■ **Exercise**
Look through the material below. Copy each line that contains the string "with".

===== Entries shown =====

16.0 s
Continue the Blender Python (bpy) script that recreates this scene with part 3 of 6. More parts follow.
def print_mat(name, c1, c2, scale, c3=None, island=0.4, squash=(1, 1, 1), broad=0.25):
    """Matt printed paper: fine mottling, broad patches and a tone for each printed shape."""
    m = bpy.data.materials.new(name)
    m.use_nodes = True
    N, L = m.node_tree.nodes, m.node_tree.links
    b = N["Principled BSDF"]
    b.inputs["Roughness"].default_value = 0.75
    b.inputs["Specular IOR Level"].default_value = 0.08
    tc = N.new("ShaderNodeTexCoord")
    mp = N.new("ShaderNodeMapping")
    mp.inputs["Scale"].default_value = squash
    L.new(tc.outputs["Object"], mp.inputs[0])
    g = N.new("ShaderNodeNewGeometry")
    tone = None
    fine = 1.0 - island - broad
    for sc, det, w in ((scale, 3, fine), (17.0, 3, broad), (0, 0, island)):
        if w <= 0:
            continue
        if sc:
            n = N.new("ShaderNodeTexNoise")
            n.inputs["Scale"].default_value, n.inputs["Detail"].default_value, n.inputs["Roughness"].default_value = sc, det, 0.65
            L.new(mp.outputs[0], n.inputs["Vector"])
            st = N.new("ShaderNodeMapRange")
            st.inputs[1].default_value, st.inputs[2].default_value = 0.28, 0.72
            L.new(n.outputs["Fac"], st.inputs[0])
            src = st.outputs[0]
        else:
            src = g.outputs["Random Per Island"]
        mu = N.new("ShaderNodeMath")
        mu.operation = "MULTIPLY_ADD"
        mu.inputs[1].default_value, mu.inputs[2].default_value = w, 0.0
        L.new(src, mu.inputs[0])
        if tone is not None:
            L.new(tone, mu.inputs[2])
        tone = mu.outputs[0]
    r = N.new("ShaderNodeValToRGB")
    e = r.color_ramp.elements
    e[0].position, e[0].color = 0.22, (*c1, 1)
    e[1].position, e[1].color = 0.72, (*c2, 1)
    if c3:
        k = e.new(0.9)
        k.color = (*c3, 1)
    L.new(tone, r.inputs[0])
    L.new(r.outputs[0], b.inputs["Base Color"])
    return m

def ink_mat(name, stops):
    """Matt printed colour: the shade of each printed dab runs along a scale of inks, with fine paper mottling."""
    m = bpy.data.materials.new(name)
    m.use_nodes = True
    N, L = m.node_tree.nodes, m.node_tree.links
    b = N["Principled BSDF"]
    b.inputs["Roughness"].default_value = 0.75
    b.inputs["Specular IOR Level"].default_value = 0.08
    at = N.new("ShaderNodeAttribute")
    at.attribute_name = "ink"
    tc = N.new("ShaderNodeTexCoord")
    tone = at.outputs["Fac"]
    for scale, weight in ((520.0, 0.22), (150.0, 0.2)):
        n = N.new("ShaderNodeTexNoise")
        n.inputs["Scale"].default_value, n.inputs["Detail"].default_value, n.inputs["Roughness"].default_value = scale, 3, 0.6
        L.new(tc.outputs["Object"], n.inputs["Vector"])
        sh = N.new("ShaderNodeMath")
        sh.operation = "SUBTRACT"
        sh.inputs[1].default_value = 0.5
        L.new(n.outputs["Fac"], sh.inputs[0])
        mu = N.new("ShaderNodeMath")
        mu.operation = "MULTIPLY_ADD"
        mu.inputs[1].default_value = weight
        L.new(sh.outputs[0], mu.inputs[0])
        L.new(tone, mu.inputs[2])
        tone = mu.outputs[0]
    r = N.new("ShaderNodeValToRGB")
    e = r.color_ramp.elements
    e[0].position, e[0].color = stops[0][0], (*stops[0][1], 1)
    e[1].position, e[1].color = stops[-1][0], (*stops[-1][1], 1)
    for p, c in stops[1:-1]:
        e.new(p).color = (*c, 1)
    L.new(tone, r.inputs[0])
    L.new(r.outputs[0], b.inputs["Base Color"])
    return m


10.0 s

=====

■ **The answer**
Continue the Blender Python (bpy) script that recreates this scene with part 3 of 6. More parts follow.
    """Matt printed colour: the shade of each printed dab runs along a scale of inks, with fine paper mottling."""